◆ **Goal**: Repeat every line exactly, keeping the pictures out of the copy.

____________

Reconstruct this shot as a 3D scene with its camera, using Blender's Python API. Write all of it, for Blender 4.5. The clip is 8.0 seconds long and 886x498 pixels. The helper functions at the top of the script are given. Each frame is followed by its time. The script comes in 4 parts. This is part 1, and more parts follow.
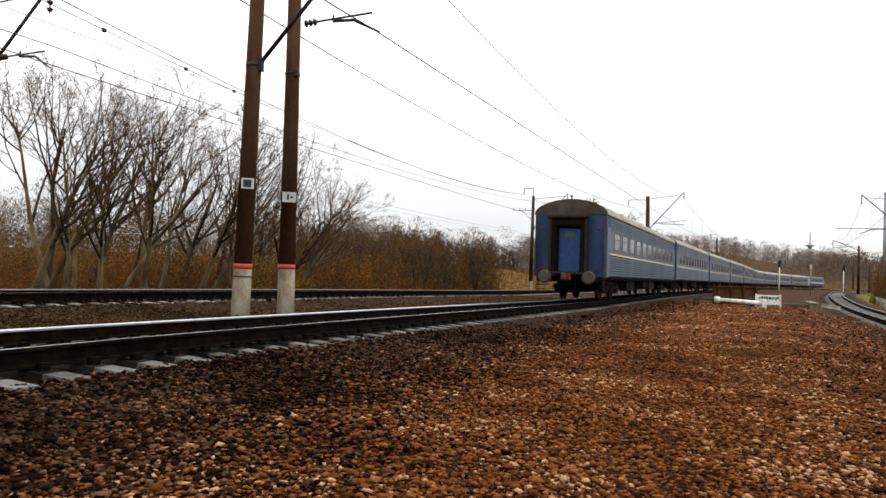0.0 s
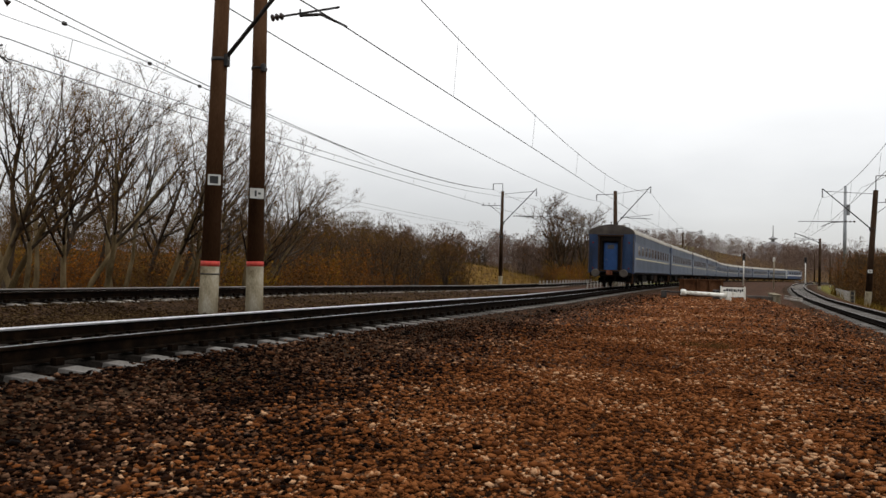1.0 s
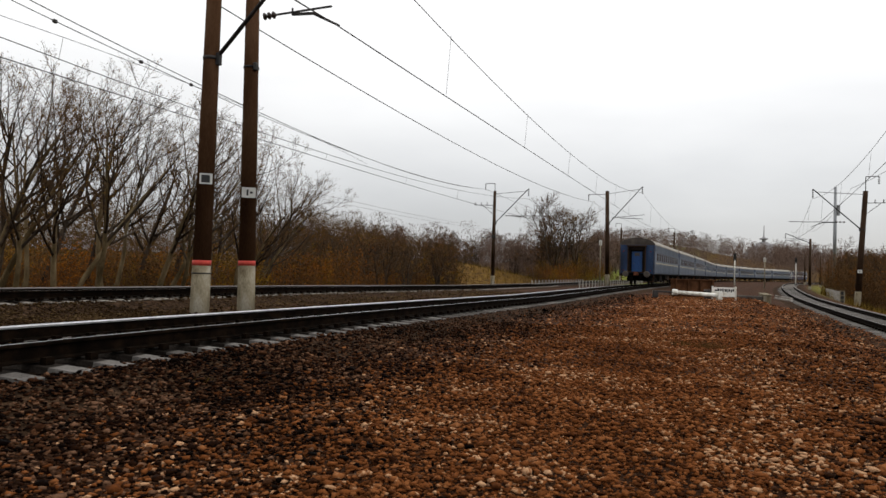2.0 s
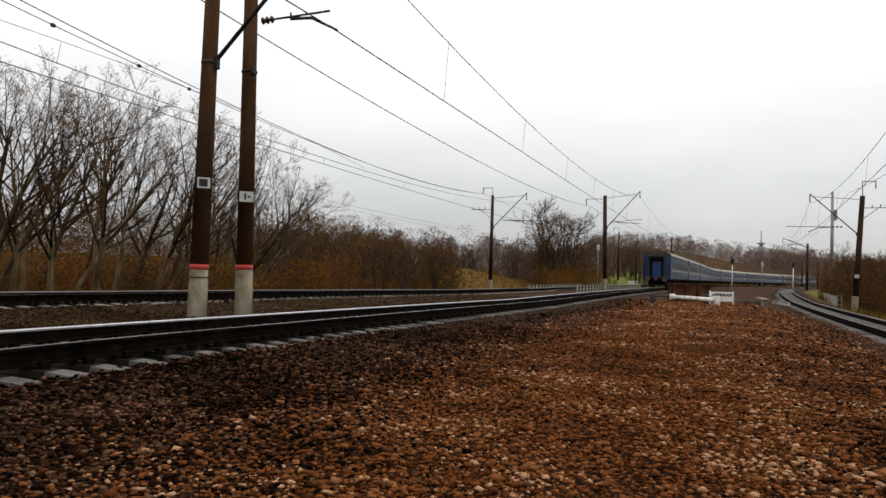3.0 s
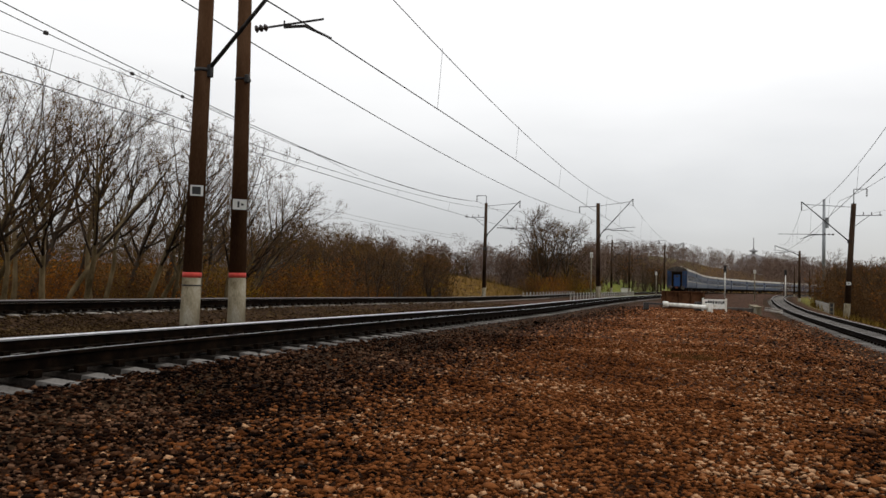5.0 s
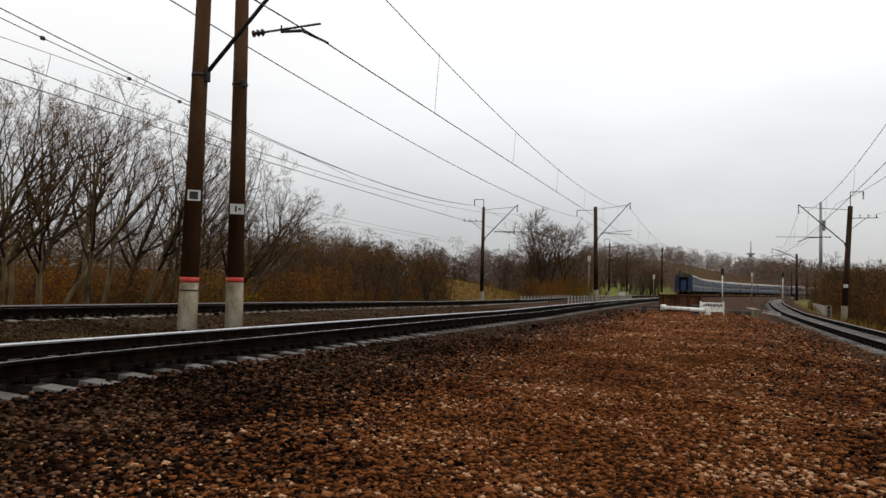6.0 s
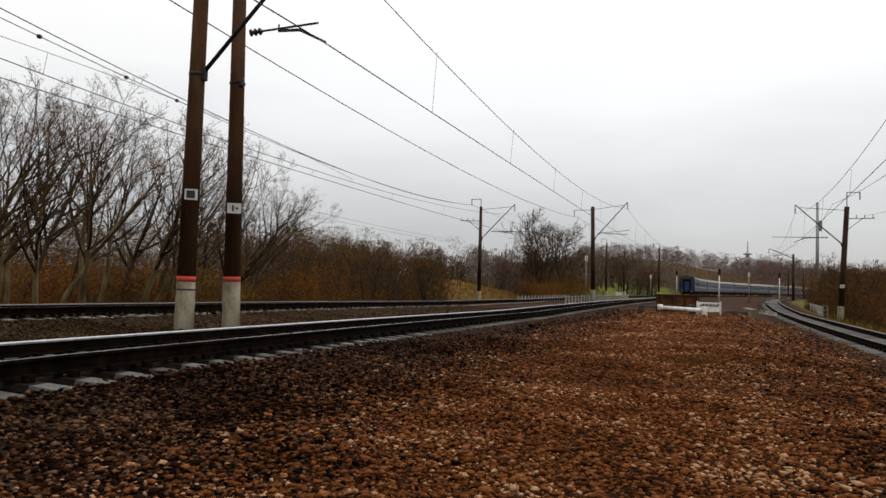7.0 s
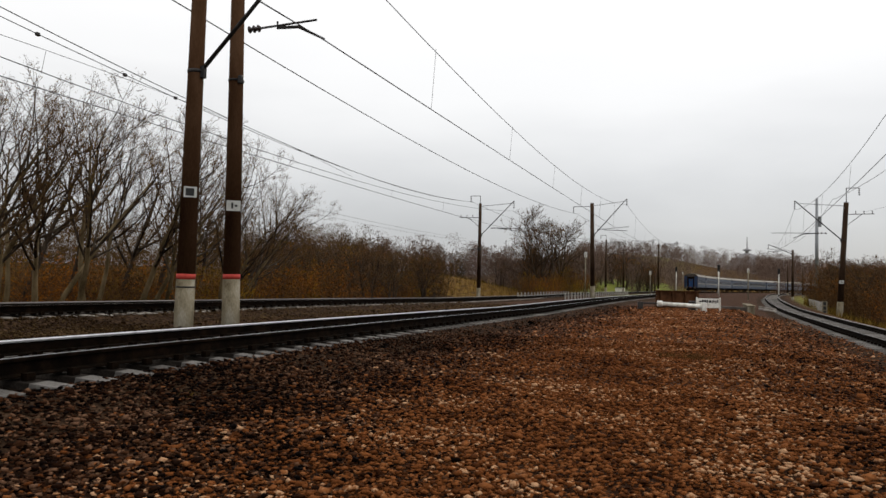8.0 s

____________

◆ **Solution**:
Reconstruct this shot as a 3D scene with its camera, using Blender's Python API. Write all of it, for Blender 4.5. The clip is 8.0 seconds long and 886x498 pixels. The helper functions at the top of the script are given. Each frame is followed by its time. The script comes in 4 parts. This is part 1, and more parts follow.
0.0 s
1.0 s
2.0 s
3.0 s
5.0 s
6.0 s
7.0 s
8.0 s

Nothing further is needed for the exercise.